------ SOURCE MATERIAL
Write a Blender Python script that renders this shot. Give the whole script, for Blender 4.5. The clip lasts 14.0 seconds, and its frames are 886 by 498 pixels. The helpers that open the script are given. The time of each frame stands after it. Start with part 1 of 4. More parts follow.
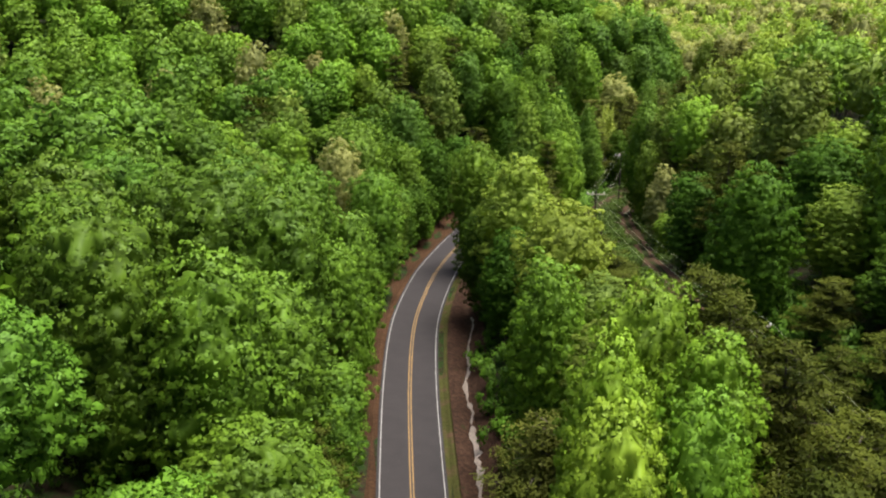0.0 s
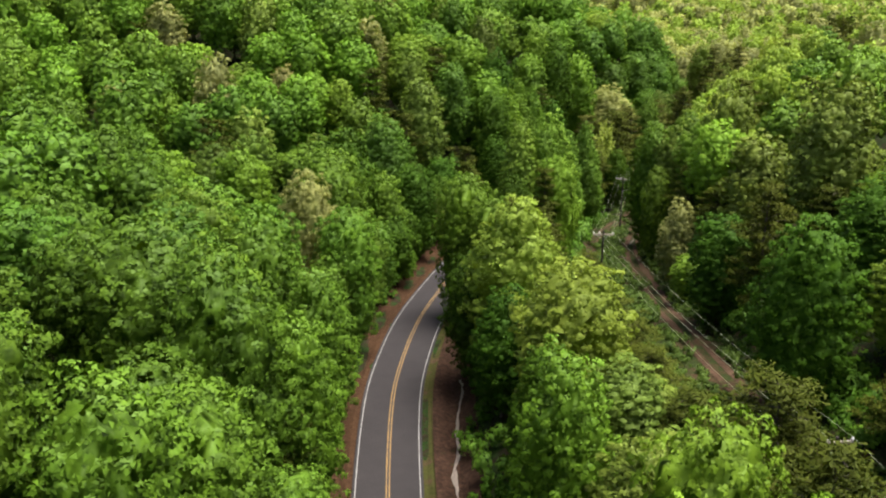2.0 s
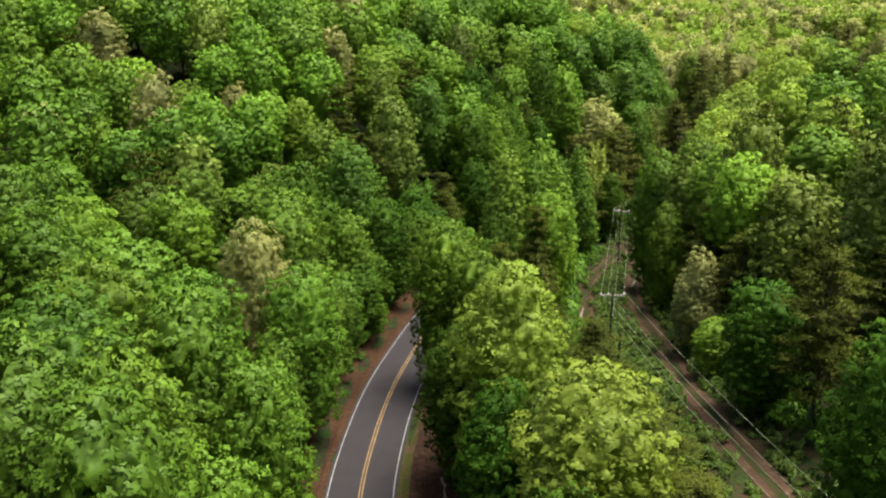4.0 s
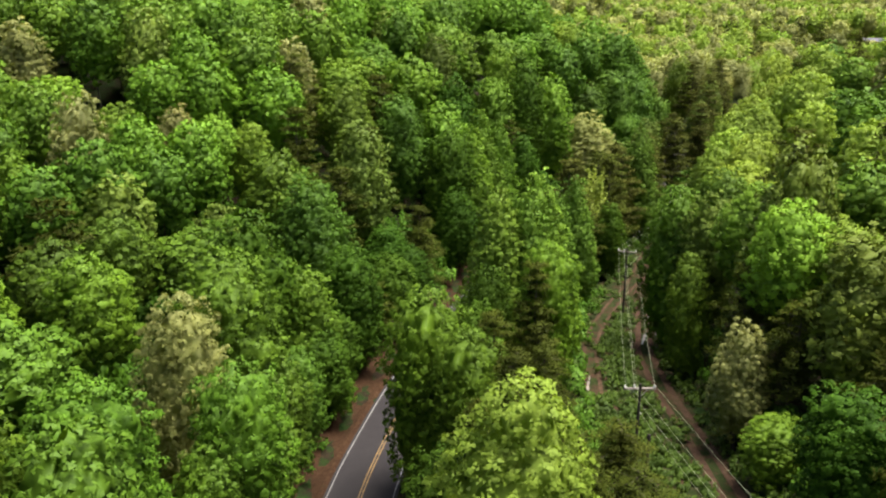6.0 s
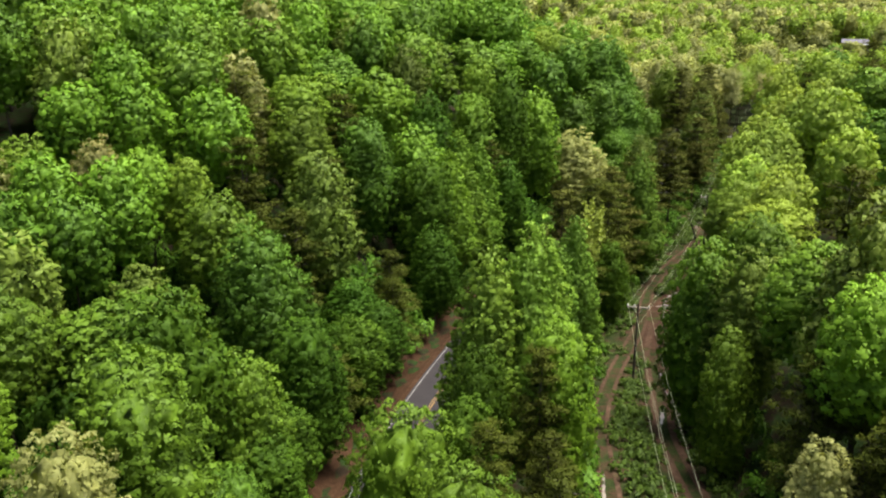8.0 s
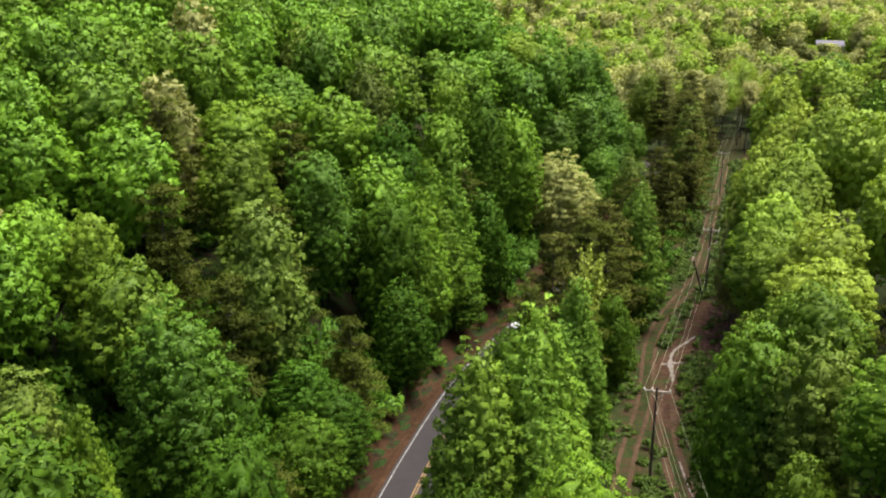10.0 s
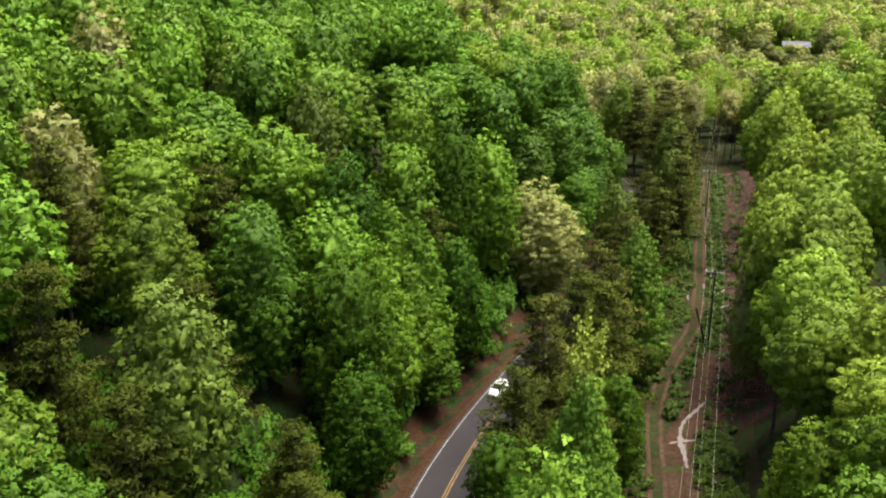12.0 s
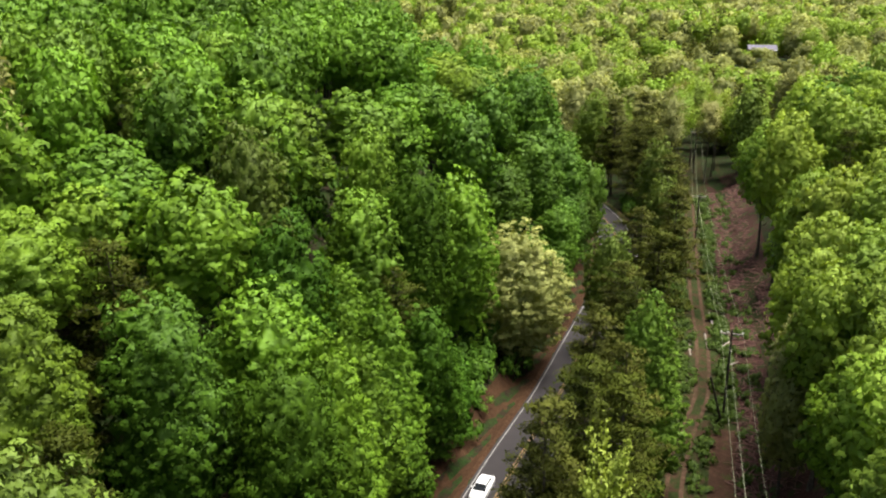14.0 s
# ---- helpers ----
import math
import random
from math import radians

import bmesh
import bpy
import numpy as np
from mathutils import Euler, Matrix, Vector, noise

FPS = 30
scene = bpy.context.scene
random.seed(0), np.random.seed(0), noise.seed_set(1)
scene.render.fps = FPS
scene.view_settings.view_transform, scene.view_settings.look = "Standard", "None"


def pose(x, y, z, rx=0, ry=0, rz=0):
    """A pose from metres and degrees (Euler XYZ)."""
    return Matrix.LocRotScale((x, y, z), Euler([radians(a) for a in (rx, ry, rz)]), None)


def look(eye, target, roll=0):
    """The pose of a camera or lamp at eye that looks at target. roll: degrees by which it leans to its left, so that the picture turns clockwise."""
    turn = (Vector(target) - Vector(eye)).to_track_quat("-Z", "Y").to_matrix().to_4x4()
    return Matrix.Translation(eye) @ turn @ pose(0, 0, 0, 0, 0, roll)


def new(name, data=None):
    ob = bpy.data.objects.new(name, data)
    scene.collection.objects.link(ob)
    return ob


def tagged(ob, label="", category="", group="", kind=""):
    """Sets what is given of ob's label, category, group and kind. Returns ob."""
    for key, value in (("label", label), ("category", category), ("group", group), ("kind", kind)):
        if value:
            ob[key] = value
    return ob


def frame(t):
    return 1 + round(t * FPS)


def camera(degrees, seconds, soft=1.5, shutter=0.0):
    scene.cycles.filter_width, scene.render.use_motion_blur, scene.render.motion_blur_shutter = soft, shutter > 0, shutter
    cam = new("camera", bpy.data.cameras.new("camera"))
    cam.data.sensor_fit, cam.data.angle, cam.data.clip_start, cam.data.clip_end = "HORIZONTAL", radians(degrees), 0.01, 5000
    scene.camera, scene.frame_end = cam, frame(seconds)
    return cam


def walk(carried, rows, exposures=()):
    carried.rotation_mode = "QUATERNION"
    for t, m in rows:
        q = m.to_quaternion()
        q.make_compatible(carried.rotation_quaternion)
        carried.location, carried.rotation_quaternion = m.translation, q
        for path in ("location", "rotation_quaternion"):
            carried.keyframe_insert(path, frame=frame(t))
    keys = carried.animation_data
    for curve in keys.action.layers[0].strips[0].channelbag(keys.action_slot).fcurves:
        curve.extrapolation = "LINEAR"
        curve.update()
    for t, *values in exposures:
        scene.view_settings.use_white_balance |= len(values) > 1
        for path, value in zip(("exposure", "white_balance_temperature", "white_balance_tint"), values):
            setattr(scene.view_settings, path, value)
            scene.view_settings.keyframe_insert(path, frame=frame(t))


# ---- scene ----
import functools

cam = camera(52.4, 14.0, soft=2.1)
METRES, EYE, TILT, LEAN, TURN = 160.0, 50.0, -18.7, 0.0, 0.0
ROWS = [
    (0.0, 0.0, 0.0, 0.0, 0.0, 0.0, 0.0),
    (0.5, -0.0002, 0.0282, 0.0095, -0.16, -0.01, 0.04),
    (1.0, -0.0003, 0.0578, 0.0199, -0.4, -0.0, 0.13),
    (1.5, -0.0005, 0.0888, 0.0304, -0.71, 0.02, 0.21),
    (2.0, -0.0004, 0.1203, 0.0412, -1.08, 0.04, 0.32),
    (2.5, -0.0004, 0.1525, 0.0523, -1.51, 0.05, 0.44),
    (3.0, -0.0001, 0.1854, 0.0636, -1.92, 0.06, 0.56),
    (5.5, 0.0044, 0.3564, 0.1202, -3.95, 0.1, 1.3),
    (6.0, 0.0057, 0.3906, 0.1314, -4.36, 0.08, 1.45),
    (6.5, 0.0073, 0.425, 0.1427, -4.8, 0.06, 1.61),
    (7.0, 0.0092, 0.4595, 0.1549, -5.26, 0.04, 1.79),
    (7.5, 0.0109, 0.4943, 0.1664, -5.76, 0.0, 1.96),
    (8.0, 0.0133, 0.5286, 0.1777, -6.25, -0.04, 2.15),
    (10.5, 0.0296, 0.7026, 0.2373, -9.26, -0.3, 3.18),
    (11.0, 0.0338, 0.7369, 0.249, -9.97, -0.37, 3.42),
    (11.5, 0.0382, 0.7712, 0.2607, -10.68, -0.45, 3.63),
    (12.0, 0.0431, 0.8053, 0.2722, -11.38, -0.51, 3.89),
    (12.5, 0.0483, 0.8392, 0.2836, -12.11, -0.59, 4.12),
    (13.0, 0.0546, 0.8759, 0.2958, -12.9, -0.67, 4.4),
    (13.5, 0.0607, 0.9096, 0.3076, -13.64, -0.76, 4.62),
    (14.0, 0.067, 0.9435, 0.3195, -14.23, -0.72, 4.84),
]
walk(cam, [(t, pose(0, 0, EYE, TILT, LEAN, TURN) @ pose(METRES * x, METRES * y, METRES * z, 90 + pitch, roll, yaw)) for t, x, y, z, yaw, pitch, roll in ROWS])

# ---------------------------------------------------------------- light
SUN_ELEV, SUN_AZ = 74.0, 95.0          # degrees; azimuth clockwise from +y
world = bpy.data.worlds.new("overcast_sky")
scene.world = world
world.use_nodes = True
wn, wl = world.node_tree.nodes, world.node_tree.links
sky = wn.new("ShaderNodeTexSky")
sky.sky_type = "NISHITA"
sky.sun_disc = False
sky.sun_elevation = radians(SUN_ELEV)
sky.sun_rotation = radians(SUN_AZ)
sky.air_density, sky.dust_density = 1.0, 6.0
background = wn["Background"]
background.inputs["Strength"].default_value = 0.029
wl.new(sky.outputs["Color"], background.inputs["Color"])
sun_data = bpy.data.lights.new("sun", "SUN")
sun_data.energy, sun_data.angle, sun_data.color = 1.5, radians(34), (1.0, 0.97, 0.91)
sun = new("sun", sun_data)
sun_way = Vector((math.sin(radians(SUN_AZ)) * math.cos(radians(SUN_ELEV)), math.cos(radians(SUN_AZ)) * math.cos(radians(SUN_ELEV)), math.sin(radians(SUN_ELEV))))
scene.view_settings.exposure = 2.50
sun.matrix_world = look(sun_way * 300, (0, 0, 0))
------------
**INSTRUCTIONS TO FOLLOW**
Extract every line of the data exactly; pictures stay out.

**FINISHED TASK**
Write a Blender Python script that renders this shot. Give the whole script, for Blender 4.5. The clip lasts 14.0 seconds, and its frames are 886 by 498 pixels. The helpers that open the script are given. The time of each frame stands after it. Start with part 1 of 4. More parts follow.
0.0 s
2.0 s
4.0 s
6.0 s
8.0 s
10.0 s
12.0 s
14.0 s
# ---- helpers ----
import math
import random
from math import radians

import bmesh
import bpy
import numpy as np
from mathutils import Euler, Matrix, Vector, noise

FPS = 30
scene = bpy.context.scene
random.seed(0), np.random.seed(0), noise.seed_set(1)
scene.render.fps = FPS
scene.view_settings.view_transform, scene.view_settings.look = "Standard", "None"


def pose(x, y, z, rx=0, ry=0, rz=0):
    """A pose from metres and degrees (Euler XYZ)."""
    return Matrix.LocRotScale((x, y, z), Euler([radians(a) for a in (rx, ry, rz)]), None)


def look(eye, target, roll=0):
    """The pose of a camera or lamp at eye that looks at target. roll: degrees by which it leans to its left, so that the picture turns clockwise."""
    turn = (Vector(target) - Vector(eye)).to_track_quat("-Z", "Y").to_matrix().to_4x4()
    return Matrix.Translation(eye) @ turn @ pose(0, 0, 0, 0, 0, roll)


def new(name, data=None):
    ob = bpy.data.objects.new(name, data)
    scene.collection.objects.link(ob)
    return ob


def tagged(ob, label="", category="", group="", kind=""):
    """Sets what is given of ob's label, category, group and kind. Returns ob."""
    for key, value in (("label", label), ("category", category), ("group", group), ("kind", kind)):
        if value:
            ob[key] = value
    return ob


def frame(t):
    return 1 + round(t * FPS)


def camera(degrees, seconds, soft=1.5, shutter=0.0):
    scene.cycles.filter_width, scene.render.use_motion_blur, scene.render.motion_blur_shutter = soft, shutter > 0, shutter
    cam = new("camera", bpy.data.cameras.new("camera"))
    cam.data.sensor_fit, cam.data.angle, cam.data.clip_start, cam.data.clip_end = "HORIZONTAL", radians(degrees), 0.01, 5000
    scene.camera, scene.frame_end = cam, frame(seconds)
    return cam


def walk(carried, rows, exposures=()):
    carried.rotation_mode = "QUATERNION"
    for t, m in rows:
        q = m.to_quaternion()
        q.make_compatible(carried.rotation_quaternion)
        carried.location, carried.rotation_quaternion = m.translation, q
        for path in ("location", "rotation_quaternion"):
            carried.keyframe_insert(path, frame=frame(t))
    keys = carried.animation_data
    for curve in keys.action.layers[0].strips[0].channelbag(keys.action_slot).fcurves:
        curve.extrapolation = "LINEAR"
        curve.update()
    for t, *values in exposures:
        scene.view_settings.use_white_balance |= len(values) > 1
        for path, value in zip(("exposure", "white_balance_temperature", "white_balance_tint"), values):
            setattr(scene.view_settings, path, value)
            scene.view_settings.keyframe_insert(path, frame=frame(t))


# ---- scene ----
import functools

cam = camera(52.4, 14.0, soft=2.1)
METRES, EYE, TILT, LEAN, TURN = 160.0, 50.0, -18.7, 0.0, 0.0
ROWS = [
    (0.0, 0.0, 0.0, 0.0, 0.0, 0.0, 0.0),
    (0.5, -0.0002, 0.0282, 0.0095, -0.16, -0.01, 0.04),
    (1.0, -0.0003, 0.0578, 0.0199, -0.4, -0.0, 0.13),
    (1.5, -0.0005, 0.0888, 0.0304, -0.71, 0.02, 0.21),
    (2.0, -0.0004, 0.1203, 0.0412, -1.08, 0.04, 0.32),
    (2.5, -0.0004, 0.1525, 0.0523, -1.51, 0.05, 0.44),
    (3.0, -0.0001, 0.1854, 0.0636, -1.92, 0.06, 0.56),
    (5.5, 0.0044, 0.3564, 0.1202, -3.95, 0.1, 1.3),
    (6.0, 0.0057, 0.3906, 0.1314, -4.36, 0.08, 1.45),
    (6.5, 0.0073, 0.425, 0.1427, -4.8, 0.06, 1.61),
    (7.0, 0.0092, 0.4595, 0.1549, -5.26, 0.04, 1.79),
    (7.5, 0.0109, 0.4943, 0.1664, -5.76, 0.0, 1.96),
    (8.0, 0.0133, 0.5286, 0.1777, -6.25, -0.04, 2.15),
    (10.5, 0.0296, 0.7026, 0.2373, -9.26, -0.3, 3.18),
    (11.0, 0.0338, 0.7369, 0.249, -9.97, -0.37, 3.42),
    (11.5, 0.0382, 0.7712, 0.2607, -10.68, -0.45, 3.63),
    (12.0, 0.0431, 0.8053, 0.2722, -11.38, -0.51, 3.89),
    (12.5, 0.0483, 0.8392, 0.2836, -12.11, -0.59, 4.12),
    (13.0, 0.0546, 0.8759, 0.2958, -12.9, -0.67, 4.4),
    (13.5, 0.0607, 0.9096, 0.3076, -13.64, -0.76, 4.62),
    (14.0, 0.067, 0.9435, 0.3195, -14.23, -0.72, 4.84),
]
walk(cam, [(t, pose(0, 0, EYE, TILT, LEAN, TURN) @ pose(METRES * x, METRES * y, METRES * z, 90 + pitch, roll, yaw)) for t, x, y, z, yaw, pitch, roll in ROWS])

# ---------------------------------------------------------------- light
SUN_ELEV, SUN_AZ = 74.0, 95.0          # degrees; azimuth clockwise from +y
world = bpy.data.worlds.new("overcast_sky")
scene.world = world
world.use_nodes = True
wn, wl = world.node_tree.nodes, world.node_tree.links
sky = wn.new("ShaderNodeTexSky")
sky.sky_type = "NISHITA"
sky.sun_disc = False
sky.sun_elevation = radians(SUN_ELEV)
sky.sun_rotation = radians(SUN_AZ)
sky.air_density, sky.dust_density = 1.0, 6.0
background = wn["Background"]
background.inputs["Strength"].default_value = 0.029
wl.new(sky.outputs["Color"], background.inputs["Color"])
sun_data = bpy.data.lights.new("sun", "SUN")
sun_data.energy, sun_data.angle, sun_data.color = 1.5, radians(34), (1.0, 0.97, 0.91)
sun = new("sun", sun_data)
sun_way = Vector((math.sin(radians(SUN_AZ)) * math.cos(radians(SUN_ELEV)), math.cos(radians(SUN_AZ)) * math.cos(radians(SUN_ELEV)), math.sin(radians(SUN_ELEV))))
scene.view_settings.exposure = 2.50
sun.matrix_world = look(sun_way * 300, (0, 0, 0))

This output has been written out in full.